Dopo “Io sono l’amore” (molto bello) e “A Bigger Splash” (meno bello), Luca Guadagnino completa la sua trilogia sui ricchi in amore con questo film che è stato candidato all’Oscar come miglior film, categoria assoluta, ed ha vinto quello per la migliore sceneggiatura non originale. Il regista narra l’innamoramento di un 17enne per un allievo del padre, docente universitario. Estate italiana di meta’ anni ’80, l’ovatta della borghesia colta ebraica rischia di spaccarsi ma alla fine tiene: da vedere.

È una storia d’amore, ma è anche il racconto di una vacanza estiva, la scoperta di un diverso se stesso, l’utopia di un mondo più accogliente, la descrizione di una atmosfera. Attori più che buoni anche se per niente star affermate.

Ambientato nell’estate del 1983, nella campagna nei pressi di Crema,  il film racconta l’arrivo di un estraneo, il ricercatore universitario americano Oliver (Armie Hammer), all’interno di una comunità rilassata e vacanziera; tale presenza estranea offre a ognuno dei protagonisti l’occasione per scoprire o rivelare qualcosa di sé. È un’abitudine dei padroni di casa, il professor Perlman (Michael Stuhlbarg), professore universitario e archeologo, e sua moglie Annella (Amira Casar), invitare ogni estate un dottorando per poter lavorare tranquillamente, docente e allievo, in quella cornice di vacanza di campagna. Anche il figlio Elio (Timothée Chalamet), ragazzo di grande preparazione musicale e letteraria, si mette a disposizione dell’ospite insieme con amici e amiche che bazzicano la tenuta di campagna della famiglia.
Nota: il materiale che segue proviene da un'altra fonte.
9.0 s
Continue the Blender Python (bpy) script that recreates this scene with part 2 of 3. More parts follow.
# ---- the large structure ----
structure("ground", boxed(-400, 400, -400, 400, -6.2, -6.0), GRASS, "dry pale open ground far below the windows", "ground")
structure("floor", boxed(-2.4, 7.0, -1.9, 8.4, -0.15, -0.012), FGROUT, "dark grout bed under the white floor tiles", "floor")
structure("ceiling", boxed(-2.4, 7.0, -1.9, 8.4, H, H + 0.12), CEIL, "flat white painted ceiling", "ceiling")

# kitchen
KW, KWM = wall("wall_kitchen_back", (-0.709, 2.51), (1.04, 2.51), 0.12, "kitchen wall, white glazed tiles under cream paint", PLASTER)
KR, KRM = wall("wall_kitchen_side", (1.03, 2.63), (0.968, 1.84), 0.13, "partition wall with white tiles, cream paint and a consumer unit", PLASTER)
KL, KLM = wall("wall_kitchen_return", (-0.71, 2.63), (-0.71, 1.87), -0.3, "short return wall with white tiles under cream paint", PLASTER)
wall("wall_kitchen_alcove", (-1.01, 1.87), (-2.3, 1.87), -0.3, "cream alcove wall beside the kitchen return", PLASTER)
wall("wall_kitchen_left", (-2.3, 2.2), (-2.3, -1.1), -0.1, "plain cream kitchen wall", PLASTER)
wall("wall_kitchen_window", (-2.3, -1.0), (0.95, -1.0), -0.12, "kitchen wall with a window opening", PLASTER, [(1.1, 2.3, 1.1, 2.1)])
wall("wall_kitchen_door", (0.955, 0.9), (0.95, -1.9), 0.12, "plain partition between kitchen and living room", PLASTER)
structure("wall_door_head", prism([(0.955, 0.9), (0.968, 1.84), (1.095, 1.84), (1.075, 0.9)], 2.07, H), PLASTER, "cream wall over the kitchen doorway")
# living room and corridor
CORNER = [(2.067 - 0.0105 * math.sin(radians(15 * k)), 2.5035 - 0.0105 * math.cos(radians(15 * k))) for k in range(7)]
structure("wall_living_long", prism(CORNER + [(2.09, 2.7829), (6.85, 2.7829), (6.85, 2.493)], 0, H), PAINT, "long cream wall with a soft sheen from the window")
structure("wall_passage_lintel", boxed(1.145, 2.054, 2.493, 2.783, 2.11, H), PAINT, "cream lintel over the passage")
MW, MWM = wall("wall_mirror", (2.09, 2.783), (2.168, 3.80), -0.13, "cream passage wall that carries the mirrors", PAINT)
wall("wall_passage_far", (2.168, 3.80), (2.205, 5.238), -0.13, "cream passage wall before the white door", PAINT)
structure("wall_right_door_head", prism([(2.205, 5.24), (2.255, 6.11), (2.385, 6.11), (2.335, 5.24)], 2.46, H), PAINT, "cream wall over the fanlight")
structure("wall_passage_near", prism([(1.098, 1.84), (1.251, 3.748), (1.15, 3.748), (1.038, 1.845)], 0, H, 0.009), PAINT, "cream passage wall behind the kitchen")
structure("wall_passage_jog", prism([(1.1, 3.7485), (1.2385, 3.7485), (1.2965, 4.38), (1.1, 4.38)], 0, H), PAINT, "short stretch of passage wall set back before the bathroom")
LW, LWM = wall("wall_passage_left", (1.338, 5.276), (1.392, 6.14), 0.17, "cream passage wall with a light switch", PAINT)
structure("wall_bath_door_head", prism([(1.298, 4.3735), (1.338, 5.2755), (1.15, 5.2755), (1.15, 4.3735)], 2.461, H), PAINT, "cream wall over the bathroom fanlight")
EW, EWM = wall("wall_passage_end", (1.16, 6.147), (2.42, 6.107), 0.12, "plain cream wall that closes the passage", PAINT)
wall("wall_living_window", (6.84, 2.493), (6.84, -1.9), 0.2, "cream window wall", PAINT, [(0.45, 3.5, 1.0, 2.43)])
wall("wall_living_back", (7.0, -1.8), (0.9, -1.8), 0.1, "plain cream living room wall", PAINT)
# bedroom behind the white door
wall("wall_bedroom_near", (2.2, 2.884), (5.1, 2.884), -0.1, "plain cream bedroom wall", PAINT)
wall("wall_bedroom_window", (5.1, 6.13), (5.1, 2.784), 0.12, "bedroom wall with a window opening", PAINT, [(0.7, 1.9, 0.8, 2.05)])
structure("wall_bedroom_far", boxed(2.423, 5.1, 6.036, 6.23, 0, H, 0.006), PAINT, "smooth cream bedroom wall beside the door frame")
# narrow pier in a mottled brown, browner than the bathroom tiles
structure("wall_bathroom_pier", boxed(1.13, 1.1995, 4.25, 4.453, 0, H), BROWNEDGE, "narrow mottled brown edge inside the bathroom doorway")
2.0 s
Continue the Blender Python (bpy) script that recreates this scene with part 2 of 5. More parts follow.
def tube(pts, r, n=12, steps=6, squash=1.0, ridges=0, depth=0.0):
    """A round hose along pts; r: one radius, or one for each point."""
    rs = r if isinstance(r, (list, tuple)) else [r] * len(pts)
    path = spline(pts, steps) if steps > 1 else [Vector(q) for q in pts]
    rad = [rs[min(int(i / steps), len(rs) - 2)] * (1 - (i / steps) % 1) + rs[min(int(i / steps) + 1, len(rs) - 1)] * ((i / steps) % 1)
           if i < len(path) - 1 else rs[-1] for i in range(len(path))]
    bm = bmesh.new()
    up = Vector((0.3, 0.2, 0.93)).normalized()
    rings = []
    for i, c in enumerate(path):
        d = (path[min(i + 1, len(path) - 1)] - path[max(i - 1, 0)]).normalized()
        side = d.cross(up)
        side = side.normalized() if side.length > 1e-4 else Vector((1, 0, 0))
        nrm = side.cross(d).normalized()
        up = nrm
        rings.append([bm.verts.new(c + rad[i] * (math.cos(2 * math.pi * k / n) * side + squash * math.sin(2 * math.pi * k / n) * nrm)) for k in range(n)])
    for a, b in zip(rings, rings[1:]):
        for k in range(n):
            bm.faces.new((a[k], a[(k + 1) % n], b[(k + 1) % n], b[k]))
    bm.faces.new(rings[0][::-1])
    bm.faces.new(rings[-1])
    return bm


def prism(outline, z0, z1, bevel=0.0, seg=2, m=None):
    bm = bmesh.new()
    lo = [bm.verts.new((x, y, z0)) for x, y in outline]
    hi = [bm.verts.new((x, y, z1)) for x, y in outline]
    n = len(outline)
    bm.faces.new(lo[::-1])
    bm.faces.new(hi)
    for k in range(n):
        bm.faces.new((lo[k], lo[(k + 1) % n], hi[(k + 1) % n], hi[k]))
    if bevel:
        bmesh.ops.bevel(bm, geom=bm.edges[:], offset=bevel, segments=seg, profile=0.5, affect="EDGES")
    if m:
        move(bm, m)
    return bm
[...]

La storia, sceneggiata da James Ivory a partire dal romanzo omonimo di André Aciman, continua con l’attrazione delle ragazze per il nuovo affascinante arrivato, l’irritazione di Elio per i suoi comportamenti fin troppo disinvolti, lo stallo dei genitori padroni di casa per una presenza esterna che intuiscono destinata ad accendere passioni. Poi il film segue i turbamenti di Elio alle prese con l’esplosione della sua sessualità, all’inizio per l’amica Marzia e poi per Oliver. E da qui la storia deflagra fino alla fine.

A parte una scena con una pesca matura che fa un po’ schifo, possiamo dire che Luca Guadagnino riesce a non scadere nella scabrosita’, anzi realizza un’opera abbastanza sobria. Proprio questa è parte della forza del film, nella voglia di mostrare dolcezza e non scandalo. Per questo il film va oltre la classica «storia d’amore», perché mescola le voglie del sesso con il piacere dell’estate, la scoperta del proprio desiderio con la sua accettazione. Gli zii che a tavola si accalorano per il governo Craxi e il pentapartito, le domestiche che parlano di Resistenza, la lettura del quotidiano “Le Monde” (in una famiglia italiana !) sono tutti momenti che vorrebbero introdurre una parallela visione sociale di quegli anni ma il film lascia che il mondo esterno non turbi un’estate che i suoi protagonisti non dimenticheranno mai.

Comunque, pur in presenza di una opera piu’ che buona e di un regista italiano in forte ascesa dopo anni di gavetta, è corretto affermare che se i film concorrenti all’Oscar erano quelli che erano, è giusto che “Chiamami col tuo nome” non l’abbia vinto.